Pomodoro has held numerous solo exhibitions that reflect his long career and the many critical reviews of his work. In 1970, a travelling exhibition to American university campuses, organised by Peter Selz and Tom Freudenheim, began at Berkeley and ended two years later at the Wadsworth Atheneum in Hartford.
This was followed in 1983 by an exhibition curated by Mark Rosenthal at Columbus Museum of Art, which then travelled to several other museums in the United States.
In 1994-1995, Giovanni Carandente curated an exhibition at the Hakone Open-Air Museum in Kanagawa, which also visited other Japanese museums.

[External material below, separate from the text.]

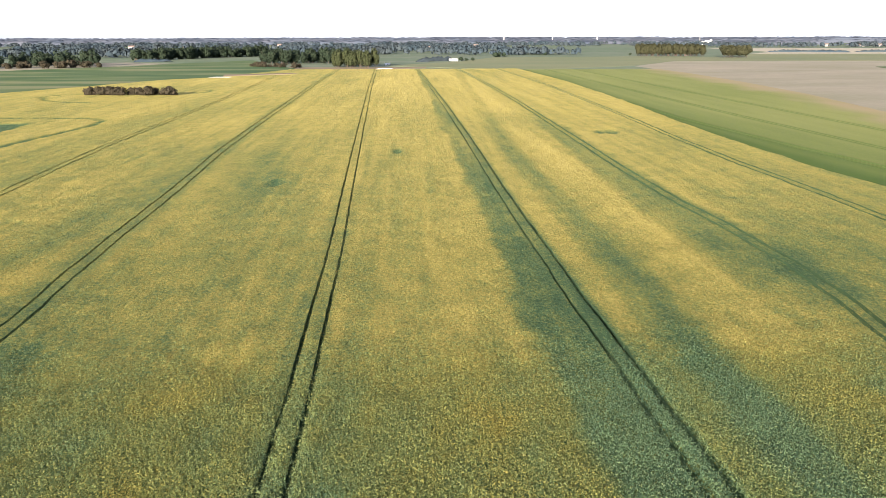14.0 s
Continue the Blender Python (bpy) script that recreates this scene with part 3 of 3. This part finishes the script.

Many other venues have hosted his work, among them: the Rotonda della Besana in Milan (1974), in collaboration with Sam Hunter; Forte di Belvedere, Florence (1984), curated by Italo Mussa; Fortezza di San Leo (1997), an exhibition dedicated to Cagliostro with an essay by Achille Bonito Oliva and two unpublished texts by Paolo Volponi; the Palais-Royal Gardens, Paris (2002), with essays by Pierre Restany and Jacqueline Risset; a retrospective at the Sala delle Cariatidi, Palazzo Reale, Milan (2006) and at other locations in the city; and Tornabuoni Art, Paris (2019), with a monograph by Luca Massimo Barbero.

His works are installed in many public locations and squares in Italy and around the world (Milan, Copenhagen, Brisbane, Los Angeles, Darmstadt, Rome), the Pepsi Cola park in Purchase, NY; Trinity College, Dublin; Cortile della Pigna, the Vatican Museums; the United Nations Headquarters, New York; the UNESCO headquarters, Paris; Storm King Art Center, Mountainville, NY; and are held in major public collections.

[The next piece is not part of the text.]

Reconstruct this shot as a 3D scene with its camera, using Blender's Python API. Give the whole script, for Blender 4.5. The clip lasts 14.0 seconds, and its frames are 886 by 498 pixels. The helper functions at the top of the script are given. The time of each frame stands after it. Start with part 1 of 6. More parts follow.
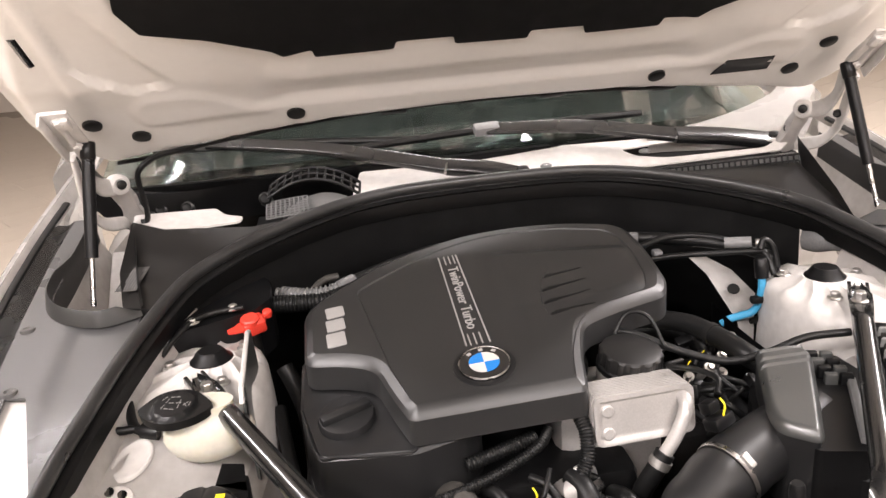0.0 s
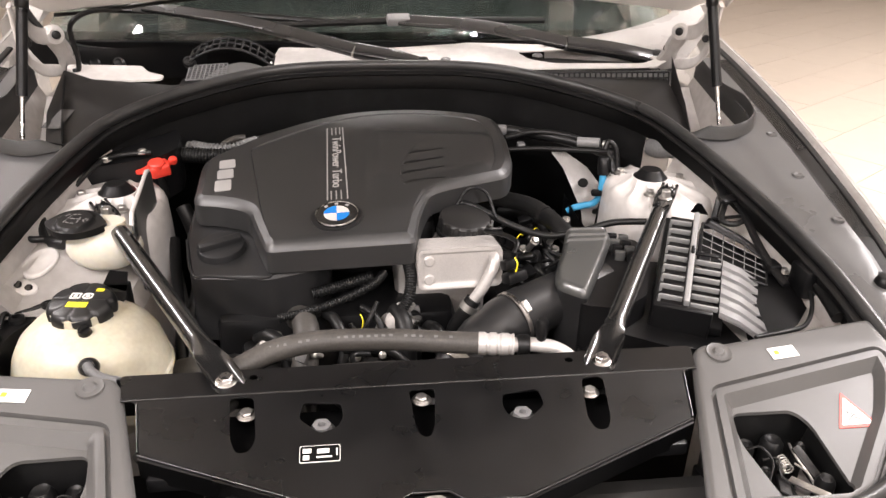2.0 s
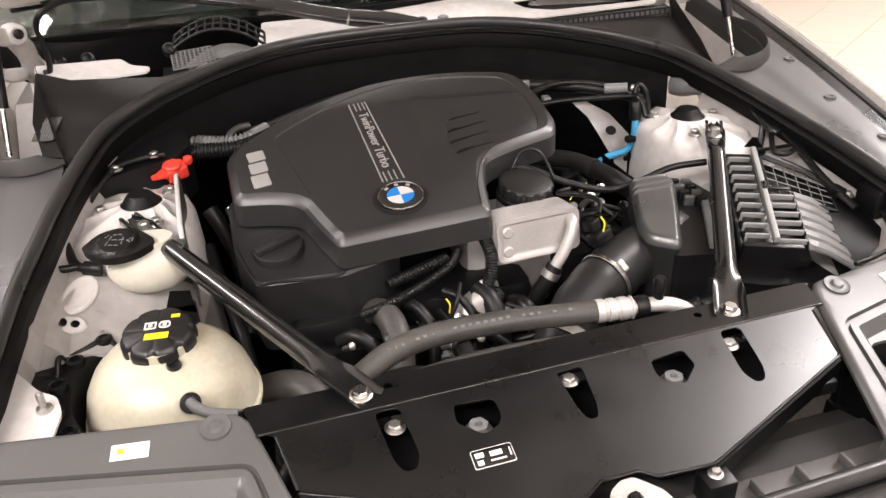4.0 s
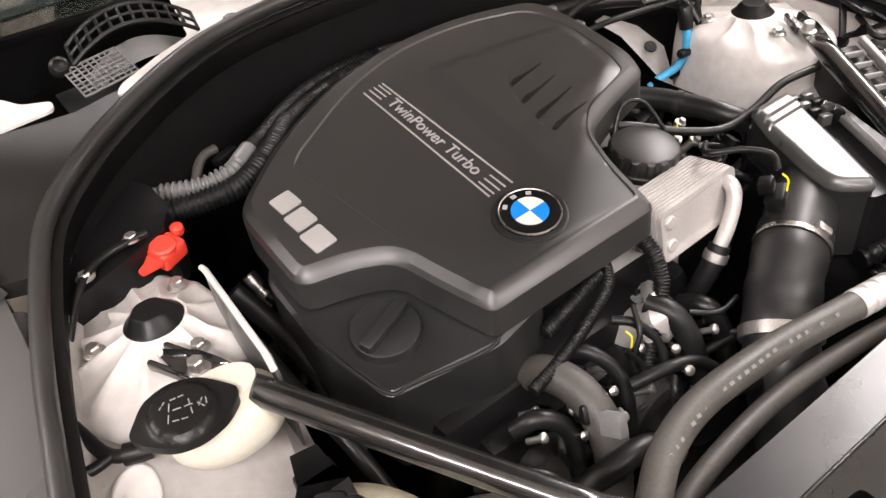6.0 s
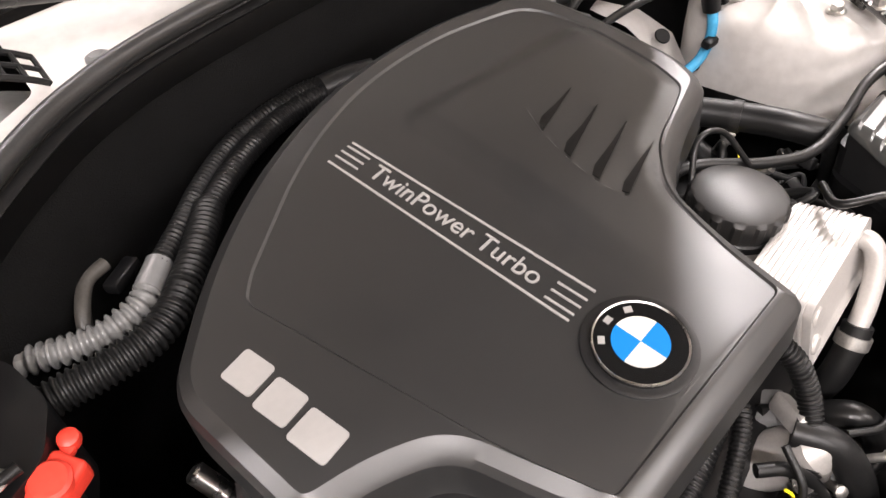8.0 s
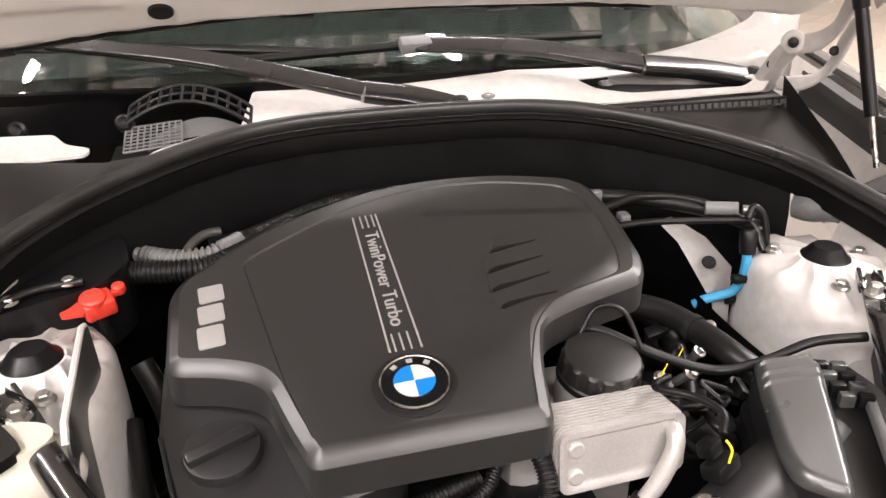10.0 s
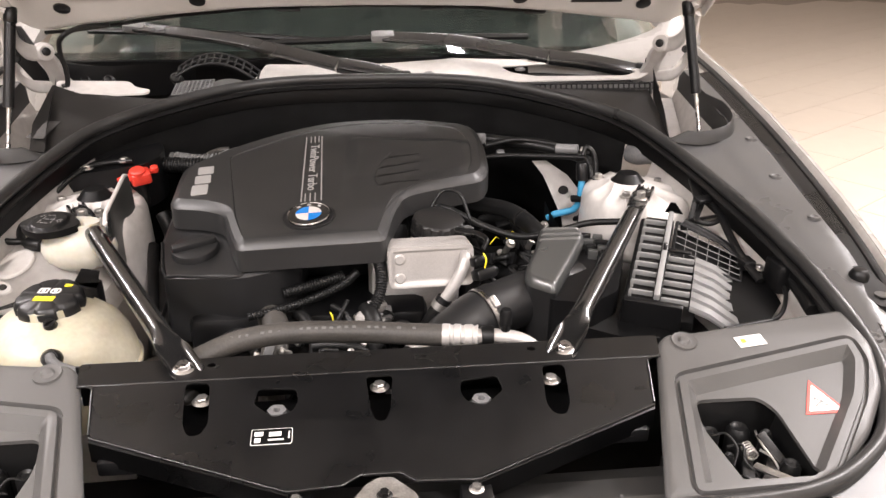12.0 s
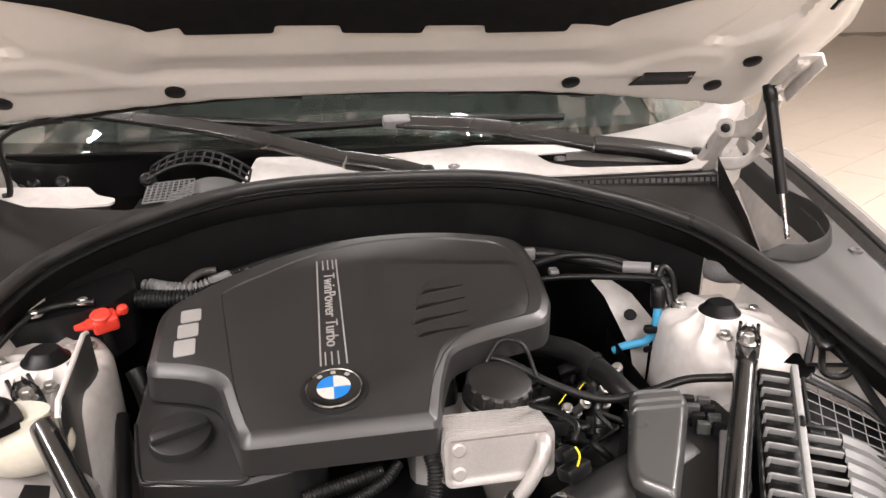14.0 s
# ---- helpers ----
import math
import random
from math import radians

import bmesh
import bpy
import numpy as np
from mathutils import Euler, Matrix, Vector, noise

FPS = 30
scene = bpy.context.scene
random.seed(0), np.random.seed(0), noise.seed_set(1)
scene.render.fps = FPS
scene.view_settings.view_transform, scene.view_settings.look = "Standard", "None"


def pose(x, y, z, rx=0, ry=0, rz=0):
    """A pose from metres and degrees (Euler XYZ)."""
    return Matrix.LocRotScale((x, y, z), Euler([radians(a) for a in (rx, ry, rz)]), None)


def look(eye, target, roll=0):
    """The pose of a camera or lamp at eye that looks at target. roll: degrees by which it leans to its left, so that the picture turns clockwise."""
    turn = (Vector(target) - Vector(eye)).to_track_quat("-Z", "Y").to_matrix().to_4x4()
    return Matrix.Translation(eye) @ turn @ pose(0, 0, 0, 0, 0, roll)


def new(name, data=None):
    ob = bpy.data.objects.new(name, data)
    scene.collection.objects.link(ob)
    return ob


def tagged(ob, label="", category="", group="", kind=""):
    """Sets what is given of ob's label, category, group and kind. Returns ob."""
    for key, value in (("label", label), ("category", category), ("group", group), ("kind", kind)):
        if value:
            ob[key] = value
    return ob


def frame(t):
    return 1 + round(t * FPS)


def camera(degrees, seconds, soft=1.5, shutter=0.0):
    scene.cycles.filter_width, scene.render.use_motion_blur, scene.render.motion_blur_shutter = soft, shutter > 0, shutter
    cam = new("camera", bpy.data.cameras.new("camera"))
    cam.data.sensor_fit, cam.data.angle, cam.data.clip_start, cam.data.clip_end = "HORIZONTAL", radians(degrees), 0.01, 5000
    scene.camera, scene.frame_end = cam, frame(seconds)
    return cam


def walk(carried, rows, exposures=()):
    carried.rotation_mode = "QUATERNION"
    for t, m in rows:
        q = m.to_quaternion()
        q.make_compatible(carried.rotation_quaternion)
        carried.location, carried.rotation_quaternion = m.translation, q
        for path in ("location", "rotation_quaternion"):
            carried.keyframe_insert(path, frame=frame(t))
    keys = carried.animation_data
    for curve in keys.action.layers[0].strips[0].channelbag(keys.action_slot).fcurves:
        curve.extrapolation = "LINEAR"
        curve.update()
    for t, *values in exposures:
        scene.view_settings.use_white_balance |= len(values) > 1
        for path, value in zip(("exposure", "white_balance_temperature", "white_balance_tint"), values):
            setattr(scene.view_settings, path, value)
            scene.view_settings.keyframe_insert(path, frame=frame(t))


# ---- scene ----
cam = camera(60.0, 14.0)
PATH = [
    (0, (-0.2548, -0.5817, 1.3723), (-0.0422, 1.2927, 0.7079), -5.00),
    (0.5, (-0.2387, -0.5869, 1.3769), (-0.0472, 1.2487, 0.6061), -4.41),
    (1, (-0.1842, -0.6714, 1.3724), (-0.0767, 1.1303, 0.5108), -2.71),
    (1.5, (-0.1084, -0.7815, 1.3777), (0.0204, 1.0070, 0.4918), 0.42),
    (2, (-0.0787, -0.8299, 1.4011), (0.1508, 0.9379, 0.4944), 1.19),
    (2.2, (-0.0858, -0.8453, 1.3985), (0.1755, 0.9184, 0.4924), 0.83),
    (4.3, (-0.3826, -0.6439, 1.3932), (0.1317, 0.9851, 0.3531), -2.93),
    (4.5, (-0.4179, -0.6009, 1.3951), (0.1354, 0.9981, 0.3286), -3.14),
    (5, (-0.5605, -0.4589, 1.3995), (0.1061, 1.0379, 0.2528), -5.53),
    (5.5, (-0.5838, -0.3287, 1.3870), (0.1547, 1.0893, 0.1854), -7.08),
    (6, (-0.5470, -0.1844, 1.3840), (0.2575, 1.1550, 0.1355), -8.96),
    (6.5, (-0.5348, -0.0588, 1.3777), (0.3353, 1.2054, 0.0952), -9.99),
    (7, (-0.4996, 0.0574, 1.3554), (0.4170, 1.2480, 0.0355), -10.64),
    (7.5, (-0.4548, 0.1431, 1.3370), (0.4996, 1.2678, -0.0136), -10.21),
    (8, (-0.4343, 0.1795, 1.3143), (0.5411, 1.2723, -0.0474), -9.15),
    (8.5, (-0.4351, 0.1479, 1.3208), (0.5494, 1.2316, -0.0418), -7.98),
    (9, (-0.4119, 0.0319, 1.3339), (0.5795, 1.2485, 0.0942), -4.62),
    (9.2, (-0.3780, -0.0329, 1.3354), (0.4622, 1.4144, 0.2402), -5.29),
    (11.3, (-0.0358, -0.6295, 1.3483), (0.2161, 1.1695, 0.5114), 1.33),
    (11.5, (-0.0193, -0.6915, 1.3492), (0.2133, 1.1168, 0.5271), 1.07),
    (12, (-0.0055, -0.8703, 1.3348), (0.1841, 0.9507, 0.5299), 0.16),
    (12.5, (0.0068, -0.9577, 1.3384), (0.1563, 0.8642, 0.5270), -0.62),
    (13, (0.0152, -0.9413, 1.3612), (0.1397, 0.8862, 0.5583), -0.53),
    (13.5, (-0.0223, -0.7793, 1.3513), (0.1347, 1.0648, 0.5932), -0.23),
    (14, (-0.0991, -0.4999, 1.3915), (0.1885, 1.3371, 0.6549), 0.08),
]
walk(cam, [(t, look(eye, target, roll)) for t, eye, target, roll in PATH],
     [(0.0, -0.22), (2.0, -0.27), (4.4, -0.42), (5.0, -0.38), (6.5, -0.10), (7.5, -0.05), (8.5, 0.08), (11.0, -0.30), (14.0, -0.33)])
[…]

His environmental works include the 90-metre-long cement relief Moto terreno solare at the Minoa Symposium, Marsala, Sicily; the new ‘Arms Room’ at the Poldi Pezzoli Museum, Milan; and Carapace, the winery designed for the Tenuta Castelbuono di Bevagna, commissioned by the Lunelli family and inaugurated in June 2012.

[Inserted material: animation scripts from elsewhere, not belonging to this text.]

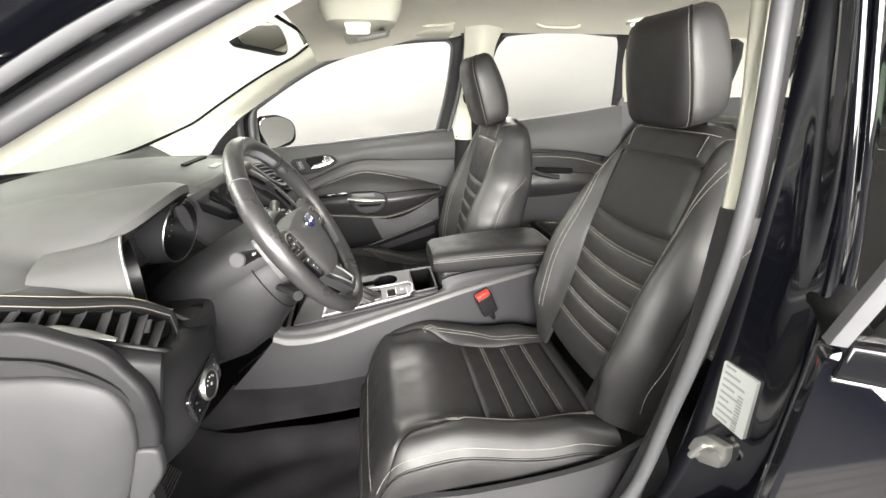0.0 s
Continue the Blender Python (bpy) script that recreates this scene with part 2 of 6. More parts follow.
def rounded(poly, r, k=4):
    """poly with its corners cut round by r."""
    out = []
    n = len(poly)
    for i in range(n):
        a, b, c = V(poly[i - 1]), V(poly[i]), V(poly[(i + 1) % n])
        d1, d2 = (a - b), (c - b)
        s = min(r, d1.length * 0.48, d2.length * 0.48)
        p, q = b + d1.normalized() * s, b + d2.normalized() * s
        for j in range(k + 1):
            f = j / k
            w = p * (1 - f) ** 2 + b * 2 * f * (1 - f) + q * f * f
            out.append((w.x, w.y))
    return out


def lathe(profile, m, seg=32):
    """A turned body: (radius, height) pairs round the z axis of the frame m."""
    bm = bmesh.new()
    rings = []
    for r, h in profile:
        if r < 1e-6:
            rings.append([bm.verts.new((0, 0, h))])
        else:
            rings.append([bm.verts.new((r * math.cos(2 * math.pi * i / seg), r * math.sin(2 * math.pi * i / seg), h)) for i in range(seg)])
    for A, B in zip(rings, rings[1:]):
        for i in range(seg):
            j = (i + 1) % seg
            if len(A) == 1 and len(B) == 1:
                continue
            if len(A) == 1:
                bm.faces.new((A[0], B[i], B[j]))
            elif len(B) == 1:
                bm.faces.new((A[i], A[j], B[0]))
            else:
                bm.faces.new((A[i], A[j], B[j], B[i]))
    bmesh.ops.transform(bm, matrix=m, verts=bm.verts)
    return bm


def loft(sections, caps=True):
    """A closed skin over rings of equal length."""
    bm = bmesh.new()
    rings = [[bm.verts.new(p) for p in s] for s in sections]
    n = len(rings[0])
    for A, B in zip(rings, rings[1:]):
        for i in range(n):
            bm.faces.new((A[i], A[(i + 1) % n], B[(i + 1) % n], B[i]))
    if caps:
        bm.faces.new(rings[0][::-1])
        bm.faces.new(rings[-1])
    return bm


def oval(m, a, b, power=2.0, n=28):
    """A ring of points: an ellipse or rounded rectangle with half sizes a and b in the frame m."""
    out = []
    for i in range(n):
        t = 2 * math.pi * i / n
        c, s = math.cos(t), math.sin(t)
        out.append(m @ V((a * math.copysign(abs(c) ** (2 / power), c), b * math.copysign(abs(s) ** (2 / power), s), 0)))
    return out


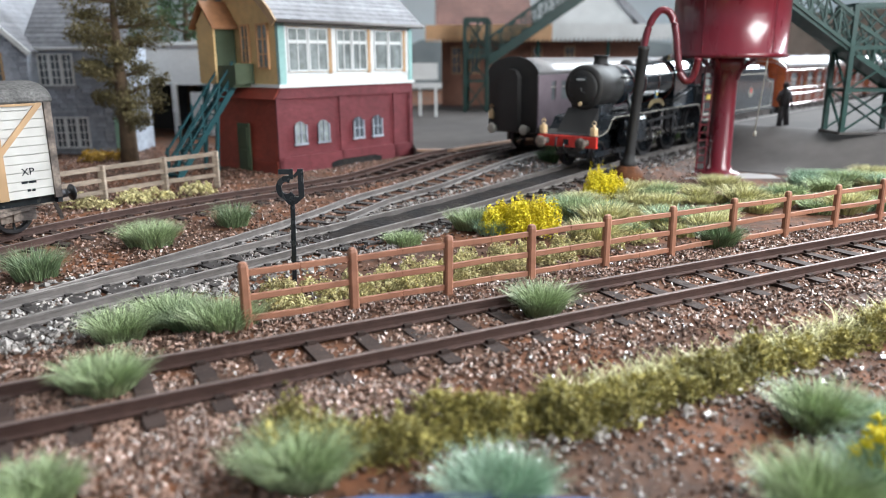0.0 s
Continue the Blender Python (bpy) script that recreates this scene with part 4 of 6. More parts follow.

He has taught in US university art departments at Stanford, Berkeley and Mills College. He has also worked as a stage designer of "spectacular machines" for numerous events, such as his collaboration with Luca Ronconi for Das Kätchen von Heilbronn by Kleist, performed on Lake Zürich in 1972; the memorable experiences in the earthquake ruins of Gibellina in the Eighties; and his stage and costume design for the opera Teneke by Fabio Vacchi (libretto by Franco Marcoaldi), based on the story of the same name by Yashar Kemal, staged during the 2007-2008 season at Teatro alla Scala, Milan, directed by Ermanno Olmi and conducted by Roberto Abbado.
In 2016 the Marconi Foundation paid tribute to the artist on his 90th birthday by re-proposing the exhibition One Hundredth of a Second, which was originally held at Studio Marconi in 1971.